NameTag library bindings is available in the Ufal.NameTag namespace.

The bindings is a straightforward conversion of the C++ bindings API. The bindings requires native C++ library libnametag_csharp (called nametag_csharp on Windows).

10. Java Bindings

NameTag library bindings is available in the cz.cuni.mff.ufal.nametag package.

The bindings is a straightforward conversion of the C++ bindings API. Vectors do not have native Java interface, see cz.cuni.mff.ufal.nametag.Forms class for reference. Also, class members are accessible and modifiable using using getField and setField wrappers.

The bindings require native C++ library libnametag_java (called nametag_java on Windows). If the library is found in the current directory, it is used, otherwise standard library search process is used.

11. Perl Bindings

NameTag library bindings is available in the Ufal::NameTag package. The classes can be imported into the current namespace using the :all export tag.

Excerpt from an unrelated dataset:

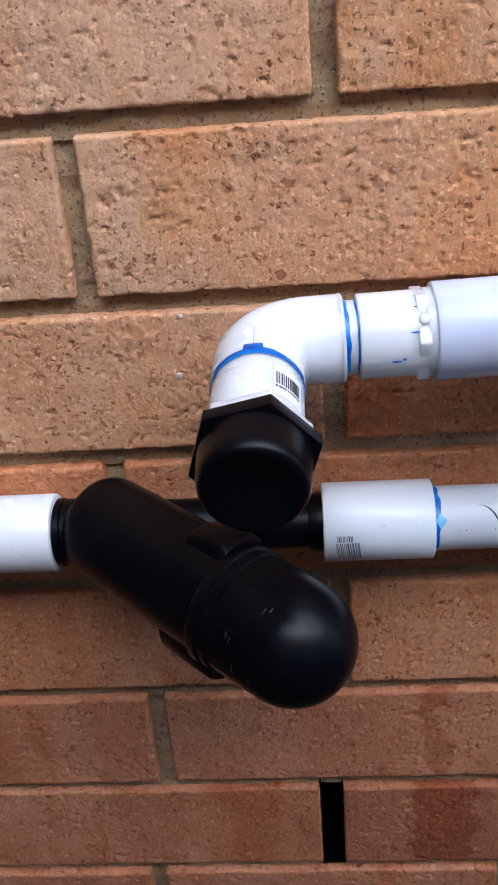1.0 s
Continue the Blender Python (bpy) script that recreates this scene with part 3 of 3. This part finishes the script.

The bindings is a straightforward conversion of the C++ bindings API. Vectors do not have native Perl interface, see Ufal::NameTag::Forms for reference. Static methods and enumerations are available only through the module, not through object instance.

12. Python Bindings

NameTag library bindings is available in the ufal.nametag module.

The bindings is a straightforward conversion of the C++ bindings API. In Python 2, strings can be both unicode and UTF-8 encoded str, and the library always produces unicode. In Python 3, strings must be only str.